• _Instructions to follow_
Pull out the lines running from the one with "Write a Blender" to the one with "what is given", inclusive, word for word. Drop any picture.

[Scene script records]
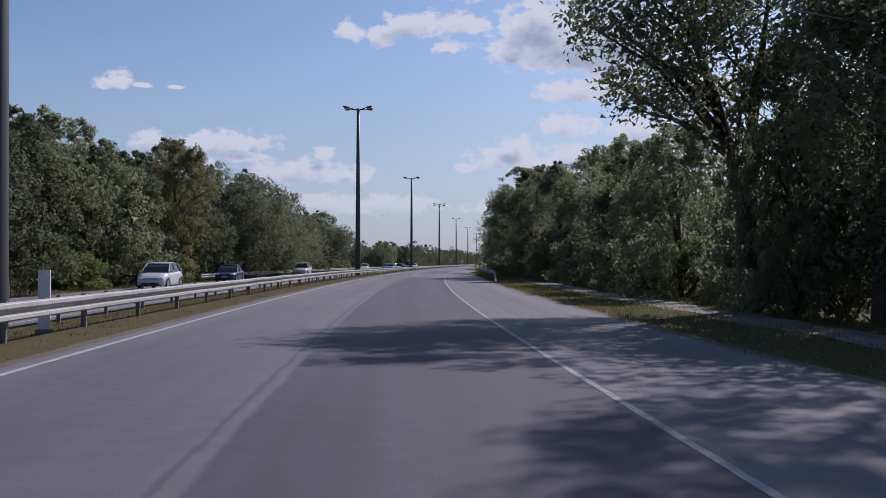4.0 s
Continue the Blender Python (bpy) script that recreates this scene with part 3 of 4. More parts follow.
def crown_points(rng, n_clumps, per, radius, low, high, shape, clump, lean=(0, 0), hollow=0.35):
    """Leaf places in clumps inside an uneven crown. shape(u) gives the share of the radius at height share u."""
    centres, clumps = [], []
    lobes = rng.uniform(0.72, 1.18, 9)
    boughs = []
    for k in range(11):                                               # the large rounded masses of the crown
        u, a = (k + rng.uniform(0, 1)) / 11, rng.uniform(0, 2 * math.pi)
        rr = radius * shape(u) * rng.uniform(0.42, 0.80)
        boughs.append((np.array([rr * math.cos(a), rr * math.sin(a), low + (high - low) * min(u, 0.93)]), radius * shape(u) * rng.uniform(0.30, 0.46)))
    share = np.array([rb * rb for c, rb in boughs])
    share /= share.sum()
    while len(clumps) < n_clumps:
        if rng.uniform() < 0.55:
            c, rb = boughs[rng.choice(len(boughs), p=share)]
            d = rng.normal(size=3)
            d[2] = abs(d[2]) * 1.1 - 0.25
            q = c + d / np.linalg.norm(d) * rb * rng.uniform(0.75, 1.05)
            if low < q[2] < high:
                clumps.append((q[0] + lean[0], q[1] + lean[1], q[2]))
            continue
        u = rng.uniform(0, 1)
        a = rng.uniform(0, 2 * math.pi)
        lobe = np.interp(a / (2 * math.pi) * 9, np.arange(10), np.append(lobes, lobes[0]))
        rr = radius * shape(u) * lobe * math.sqrt(rng.uniform(hollow * hollow, 1))
        clumps.append((rr * math.cos(a) + lean[0] * u, rr * math.sin(a) + lean[1] * u, low + (high - low) * u + rng.uniform(-0.2, 0.2)))
    for c in clumps:
        r = clump * rng.uniform(0.55, 1.3) * (1 - 0.55 * max(0.0, (c[2] - low) / (high - low) - 0.7) / 0.3)
        k = max(6, int(per * rng.uniform(0.6, 1.3)))
        d = rng.normal(size=(k, 3))
        d /= np.linalg.norm(d, axis=1)[:, None]
        centres.append(np.array(c) + d * (r * rng.uniform(0.25, 1.0, k) ** 0.6)[:, None] * np.array([1, 1, 0.8]))
    return np.concatenate(centres), clumps


ROUND = lambda u: math.sin(math.pi * min(1, 0.12 + 0.86 * u)) ** 0.7
SKIRT = lambda u: (1 - max(0, u - 0.35) / 0.65) ** 0.42 if u > 0.35 else 0.85 + 0.15 * u / 0.35
CONE = lambda u: max(0.04, 1 - u) ** 0.85
SPIRE = lambda u: math.sin(math.pi * min(1, 0.15 + 0.82 * u)) ** 0.75 * (1.06 - 0.45 * u)


def make_tree(kind, seed, height, radius, label, leaf, bark, n_clumps=120, per=75, size=0.24, low=0.2, shape=ROUND, clump=0.13, thick=0.02, stems=1, droop=0.2, category="tree", slim=0.55, strands=0, hollow=0.35, limbs=26, corners=3):
    rng = np.random.RandomState(seed)
    t = tagged(new(kind), label, category)
    pts, clumps = crown_points(rng, n_clumps, per, radius, height * low, height * 0.97, shape, clump * (radius + height * 0.3), hollow=hollow)
    if strands:                                                       # hanging twigs of a birch or a willow
        extra = []
        for k in range(strands):
            c = np.array(clumps[rng.randint(len(clumps))]) + rng.normal(size=3) * 0.35
            ln = rng.uniform(0.8, 2.4)
            q = int(ln * 13)
            along = np.sort(rng.uniform(0, 1, q))
            extra.append(c + np.stack([rng.normal(size=q) * 0.05 + along * rng.uniform(-0.3, 0.3), rng.normal(size=q) * 0.05 + along * rng.uniform(-0.3, 0.3), -along * ln], 1))
        pts = np.concatenate([pts] + extra)
    pts = pts[pts[:, 2] > 0.05]
    put("crown", leaf_mesh("crown", pts, size * rng.uniform(0.6, 1.35, len(pts)), leaf, rng, droop, slim, corners), t)
    pick = [clumps[i] for i in rng.choice(len(clumps), min(limbs, len(clumps)), replace=False)]
    put("trunk", limbs_mesh(height, thick * height, pick, bark, rng, low, stems), t)
    t["h"], t["r"] = height, radius
    return t


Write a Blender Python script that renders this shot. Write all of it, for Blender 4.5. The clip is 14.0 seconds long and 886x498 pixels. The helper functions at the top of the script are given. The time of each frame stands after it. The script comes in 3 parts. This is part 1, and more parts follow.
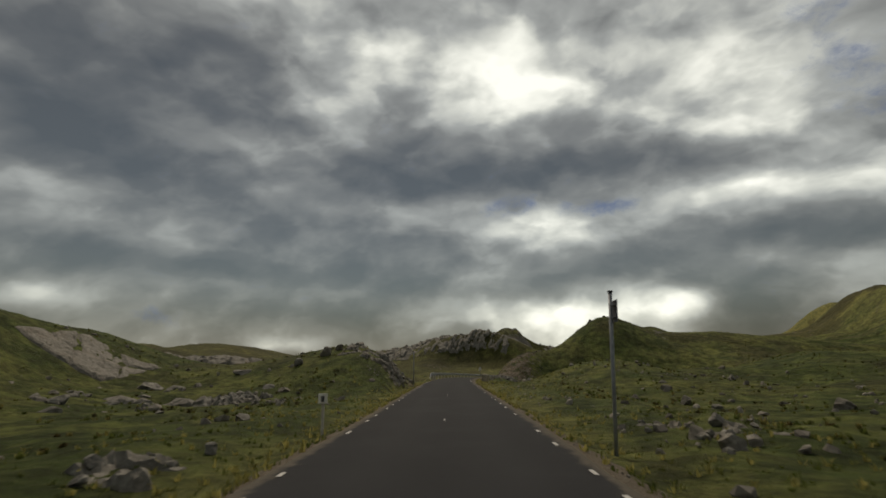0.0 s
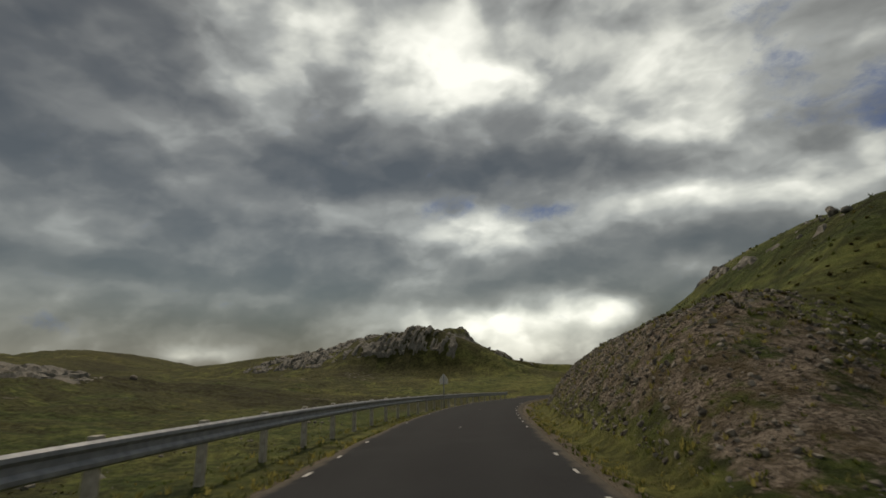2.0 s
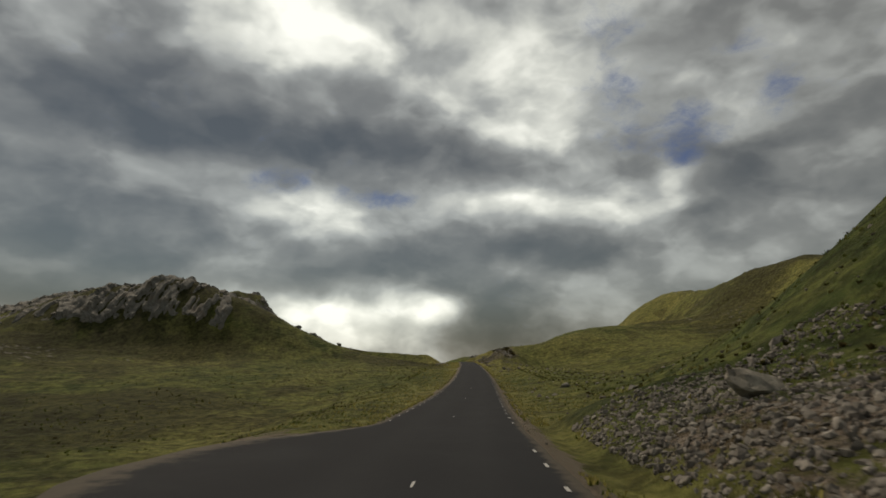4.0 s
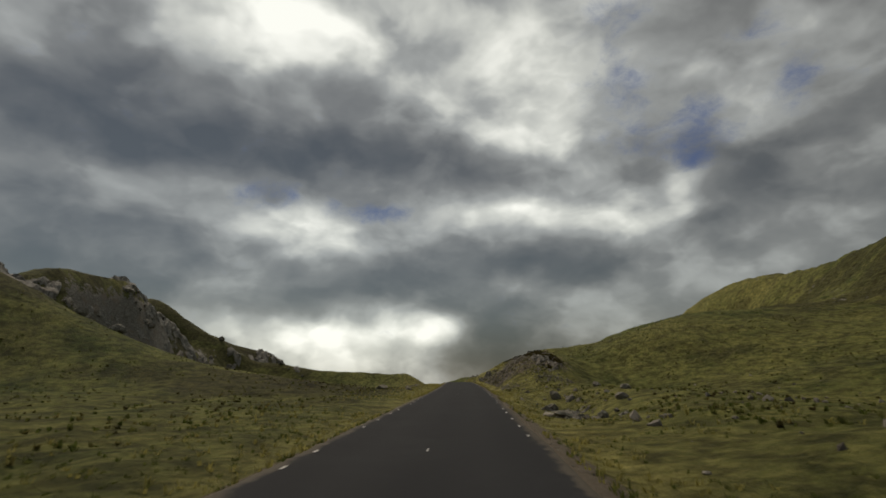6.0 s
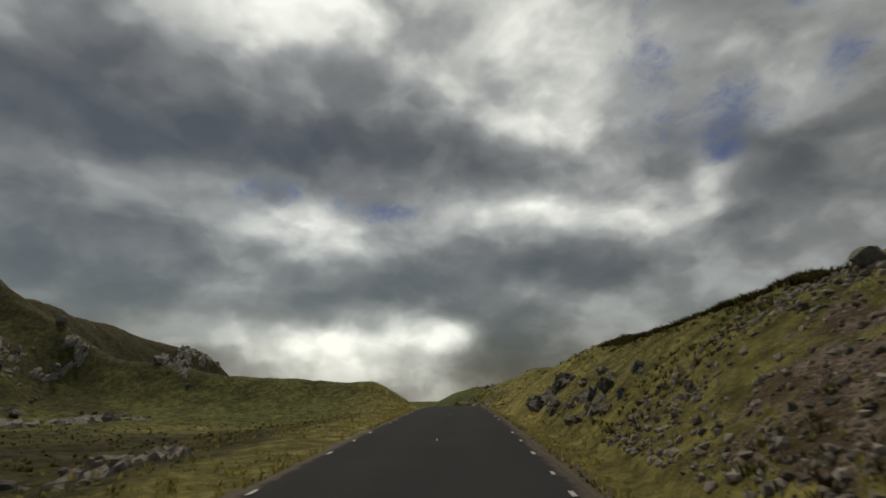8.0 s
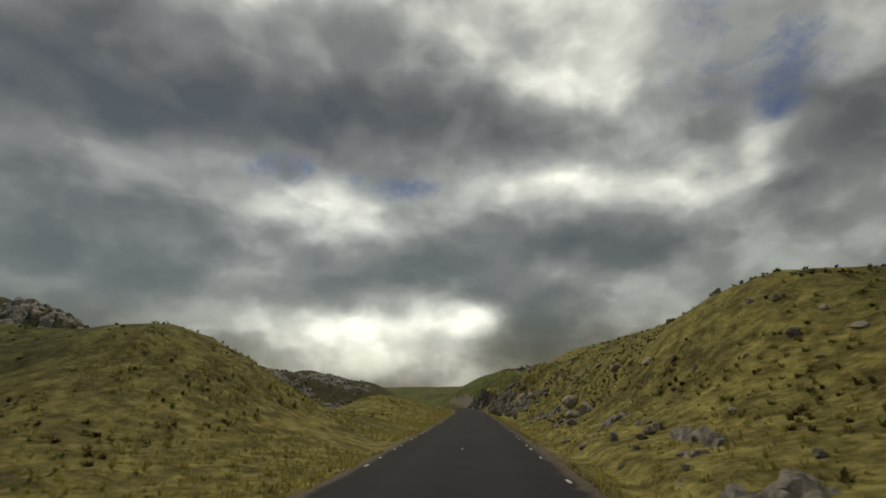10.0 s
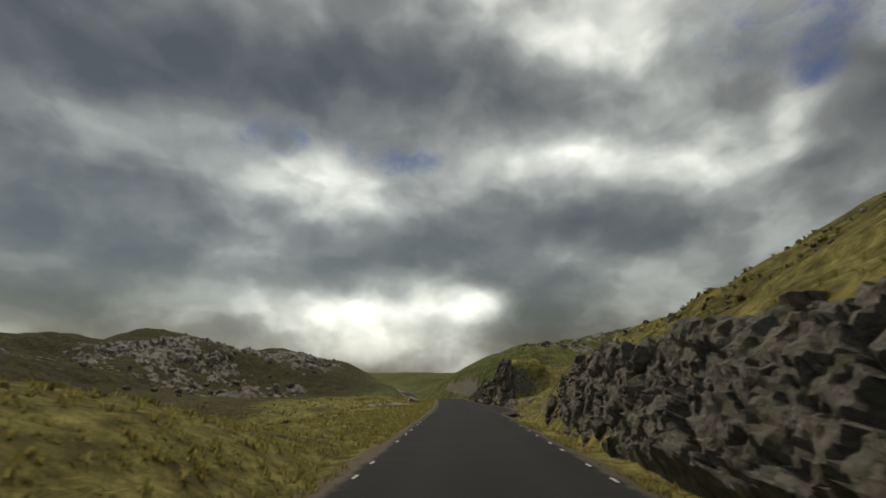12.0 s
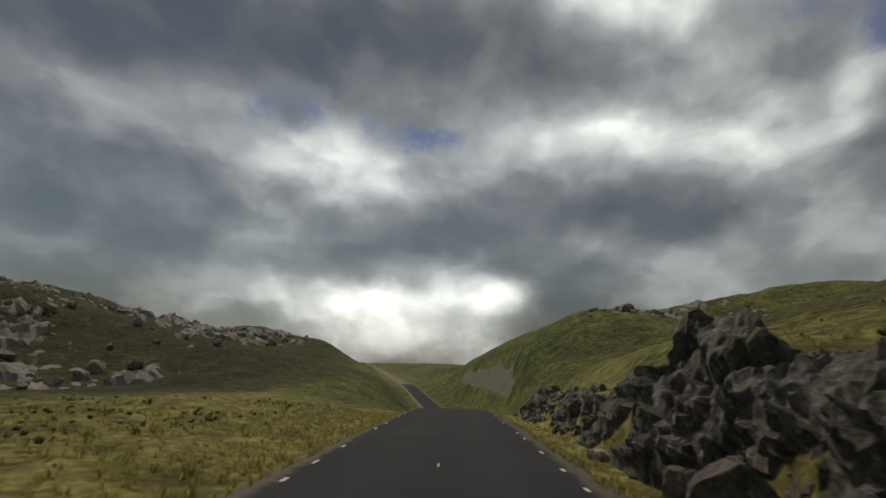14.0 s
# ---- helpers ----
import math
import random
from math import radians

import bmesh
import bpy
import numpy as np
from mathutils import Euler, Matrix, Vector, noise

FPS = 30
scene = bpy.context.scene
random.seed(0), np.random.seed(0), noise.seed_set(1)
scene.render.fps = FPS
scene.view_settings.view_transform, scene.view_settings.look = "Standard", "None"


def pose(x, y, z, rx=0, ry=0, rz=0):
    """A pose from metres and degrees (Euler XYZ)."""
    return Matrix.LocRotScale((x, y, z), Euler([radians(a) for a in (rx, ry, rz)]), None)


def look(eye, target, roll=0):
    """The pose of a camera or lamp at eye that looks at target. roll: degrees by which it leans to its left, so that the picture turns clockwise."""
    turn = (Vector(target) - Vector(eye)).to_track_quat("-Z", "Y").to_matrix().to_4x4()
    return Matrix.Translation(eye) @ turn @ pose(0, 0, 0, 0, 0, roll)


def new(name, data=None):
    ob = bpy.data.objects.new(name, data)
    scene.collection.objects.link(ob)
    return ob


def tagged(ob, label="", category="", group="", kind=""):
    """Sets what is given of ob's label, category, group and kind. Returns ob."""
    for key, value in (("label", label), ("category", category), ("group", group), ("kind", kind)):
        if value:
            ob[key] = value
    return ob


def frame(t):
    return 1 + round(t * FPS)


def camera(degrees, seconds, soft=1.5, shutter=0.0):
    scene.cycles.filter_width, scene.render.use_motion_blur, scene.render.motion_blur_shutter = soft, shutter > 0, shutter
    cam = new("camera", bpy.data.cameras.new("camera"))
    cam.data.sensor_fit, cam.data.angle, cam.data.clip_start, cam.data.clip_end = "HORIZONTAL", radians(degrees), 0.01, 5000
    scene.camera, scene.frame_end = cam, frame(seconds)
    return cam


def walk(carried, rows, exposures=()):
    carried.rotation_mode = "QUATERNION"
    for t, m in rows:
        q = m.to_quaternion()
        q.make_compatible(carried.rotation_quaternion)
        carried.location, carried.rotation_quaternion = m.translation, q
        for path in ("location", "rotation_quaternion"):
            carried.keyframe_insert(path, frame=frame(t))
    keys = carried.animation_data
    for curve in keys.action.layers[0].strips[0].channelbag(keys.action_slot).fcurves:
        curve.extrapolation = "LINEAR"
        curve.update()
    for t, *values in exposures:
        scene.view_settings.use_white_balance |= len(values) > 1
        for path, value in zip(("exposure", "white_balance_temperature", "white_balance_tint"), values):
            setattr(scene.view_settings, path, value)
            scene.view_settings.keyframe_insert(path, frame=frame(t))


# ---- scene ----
# ---- camera and its way ----
cam = camera(82.1, 14.0, soft=1.7, shutter=0.06)
PATH = [
    (0, 0.00, 0.00, 1.20, 2.40, 13.15, -0.60),
    (0.5, -0.40, 16.00, 1.20, 1.75, 13.98, -0.87),
    (1, -0.86, 31.99, 1.20, 3.66, 16.58, -0.60),
    (1.5, -1.15, 47.98, 1.20, 2.70, 14.58, -0.91),
    (2, -0.34, 63.96, 1.17, -5.16, 14.02, -1.26),
    (2.5, 1.98, 79.78, 0.96, -8.97, 14.18, 0.40),
    (3, 5.52, 95.38, 0.57, -12.50, 13.55, 1.16),
    (3.5, 10.35, 110.63, 0.13, -18.10, 13.46, 1.22),
    (4, 16.67, 125.32, -0.32, -24.10, 13.24, 0.71),
    (4.6, 25.59, 142.32, -0.68, -26.20, 13.50, 0.10),
    (5.2, 34.85, 159.14, -0.53, -25.80, 14.35, -0.26),
    (5.8, 43.93, 176.06, 0.02, -24.60, 15.42, -0.45),
    (4.2, 19.54, 131.05, -0.47, -26.20, 13.00, 0.40),
    (5, 31.77, 153.53, -0.65, -26.20, 14.00, -0.20),
    (6.3, 51.29, 190.26, 0.54, -23.60, 16.30, -0.60),
    (6.5, 54.20, 195.96, 0.74, -23.36, 16.97, -0.50),
    (8.6, 83.54, 256.42, 2.77, -21.96, 16.20, -0.22),
    (9.2, 91.48, 273.90, 2.98, -21.12, 15.69, -0.34),
    (9.8, 99.26, 291.45, 2.66, -20.28, 15.19, -0.46),
    (7, 61.42, 210.24, 1.25, -23.90, 17.26, 0.23),
    (7.5, 68.52, 224.58, 1.75, -23.04, 16.83, -0.50),
    (8, 75.43, 239.01, 2.24, -22.80, 16.56, -0.21),
    (10.5, 108.10, 312.03, 1.97, -19.30, 14.62, -0.59),
    (11, 114.23, 326.81, 1.45, -19.20, 14.18, -0.56),
    (11.5, 120.25, 341.63, 0.93, -19.50, 13.46, 0.21),
    (12, 126.22, 356.48, 0.40, -19.50, 13.61, 0.35),
    (12.5, 132.22, 371.31, -0.13, -20.50, 13.61, 0.37),
    (13, 138.15, 386.17, -0.68, -19.70, 13.55, 0.89),
    (13.5, 143.80, 401.14, -1.23, -18.10, 12.77, 0.95),
    (14, 149.10, 416.24, -1.78, -17.00, 12.77, 1.56),
]


def turned(x, y, z, yaw, pitch, roll):
    a, b = radians(yaw), radians(pitch)
    eye = Vector((x, y, z))
    return look(eye, eye + Vector((-math.sin(a) * math.cos(b), math.cos(a) * math.cos(b), math.sin(b))), roll)


walk(cam, [(t, turned(*row)) for t, *row in PATH], [(0, 0.0, 6750, 8), (4, 0.0, 6700, 8), (6.5, -0.10, 6600, 9), (8, -0.12, 6600, 9), (10.5, 0.06, 6850, 6), (11.5, 0.10, 6750, 6), (13, 0.05, 6450, 9), (14, 0.05, 6400, 9)])

# ---- sky, sun, exposure ----
SUN_UP, SUN_TURN = radians(50), radians(12)
world = bpy.data.worlds.new("sky")
scene.world = world
world.use_nodes = True
wn = world.node_tree
sky = wn.nodes.new("ShaderNodeTexSky")
sky.sky_type, sky.sun_disc, sky.sun_elevation, sky.sun_rotation = "NISHITA", False, SUN_UP, -SUN_TURN
sky.dust_density = 0.0
wn.links.new(sky.outputs[0], wn.nodes["Background"].inputs[0])
wn.nodes["Background"].inputs[1].default_value = 0.05
sun = new("sun", bpy.data.lights.new("sun", "SUN"))
sun.data.energy, sun.data.angle, sun.data.color = 5.0, radians(8), (1.0, 0.94, 0.86)
sun.matrix_world = look((0, 0, 200), Vector((0, 0, 200)) - Vector((math.cos(SUN_UP) * -math.sin(SUN_TURN), math.cos(SUN_UP) * math.cos(SUN_TURN), math.sin(SUN_UP))))

# ---- node helpers and materials ----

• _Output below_
Write a Blender Python script that renders this shot. Write all of it, for Blender 4.5. The clip is 14.0 seconds long and 886x498 pixels. The helper functions at the top of the script are given. The time of each frame stands after it. The script comes in 3 parts. This is part 1, and more parts follow.
0.0 s
2.0 s
4.0 s
6.0 s
8.0 s
10.0 s
12.0 s
14.0 s
# ---- helpers ----
import math
import random
from math import radians

import bmesh
import bpy
import numpy as np
from mathutils import Euler, Matrix, Vector, noise

FPS = 30
scene = bpy.context.scene
random.seed(0), np.random.seed(0), noise.seed_set(1)
scene.render.fps = FPS
scene.view_settings.view_transform, scene.view_settings.look = "Standard", "None"


def pose(x, y, z, rx=0, ry=0, rz=0):
    """A pose from metres and degrees (Euler XYZ)."""
    return Matrix.LocRotScale((x, y, z), Euler([radians(a) for a in (rx, ry, rz)]), None)


def look(eye, target, roll=0):
    """The pose of a camera or lamp at eye that looks at target. roll: degrees by which it leans to its left, so that the picture turns clockwise."""
    turn = (Vector(target) - Vector(eye)).to_track_quat("-Z", "Y").to_matrix().to_4x4()
    return Matrix.Translation(eye) @ turn @ pose(0, 0, 0, 0, 0, roll)


def new(name, data=None):
    ob = bpy.data.objects.new(name, data)
    scene.collection.objects.link(ob)
    return ob


def tagged(ob, label="", category="", group="", kind=""):
    """Sets what is given of ob's label, category, group and kind. Returns ob."""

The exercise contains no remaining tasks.